TASK TO CARRY OUT => Determine how many lines below hold the string "Continue". Reply with the number alone.
#### MATERIAL FOR THIS EXERCISE
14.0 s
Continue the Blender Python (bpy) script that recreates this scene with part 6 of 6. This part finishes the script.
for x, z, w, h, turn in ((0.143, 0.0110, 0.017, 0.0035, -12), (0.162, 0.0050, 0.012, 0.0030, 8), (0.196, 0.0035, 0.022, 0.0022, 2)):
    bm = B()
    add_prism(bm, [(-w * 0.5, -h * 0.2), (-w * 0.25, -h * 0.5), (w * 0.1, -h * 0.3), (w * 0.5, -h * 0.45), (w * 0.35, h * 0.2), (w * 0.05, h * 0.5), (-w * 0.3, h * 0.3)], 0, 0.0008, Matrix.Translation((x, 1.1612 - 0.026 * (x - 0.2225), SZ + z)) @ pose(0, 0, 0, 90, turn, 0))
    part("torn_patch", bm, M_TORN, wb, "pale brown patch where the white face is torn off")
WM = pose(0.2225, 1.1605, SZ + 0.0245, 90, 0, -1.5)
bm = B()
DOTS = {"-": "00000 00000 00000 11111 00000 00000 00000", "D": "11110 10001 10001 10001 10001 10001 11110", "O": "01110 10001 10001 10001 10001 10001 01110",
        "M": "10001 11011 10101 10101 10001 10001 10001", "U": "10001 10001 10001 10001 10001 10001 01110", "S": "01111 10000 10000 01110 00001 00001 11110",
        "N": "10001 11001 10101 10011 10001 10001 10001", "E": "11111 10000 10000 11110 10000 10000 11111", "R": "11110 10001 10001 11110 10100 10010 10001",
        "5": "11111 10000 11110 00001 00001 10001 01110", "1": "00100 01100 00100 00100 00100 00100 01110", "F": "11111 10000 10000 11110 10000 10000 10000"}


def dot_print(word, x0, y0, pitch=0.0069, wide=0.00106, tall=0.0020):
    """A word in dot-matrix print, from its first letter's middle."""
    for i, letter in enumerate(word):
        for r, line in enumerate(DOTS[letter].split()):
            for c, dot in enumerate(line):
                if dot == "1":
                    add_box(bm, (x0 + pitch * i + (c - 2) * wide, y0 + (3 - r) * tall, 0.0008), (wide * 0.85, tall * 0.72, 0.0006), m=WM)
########
#### MATERIAL FOR THIS EXERCISE
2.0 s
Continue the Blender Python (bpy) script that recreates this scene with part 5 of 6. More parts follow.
########
RESULT OF THIS EXERCISE => 2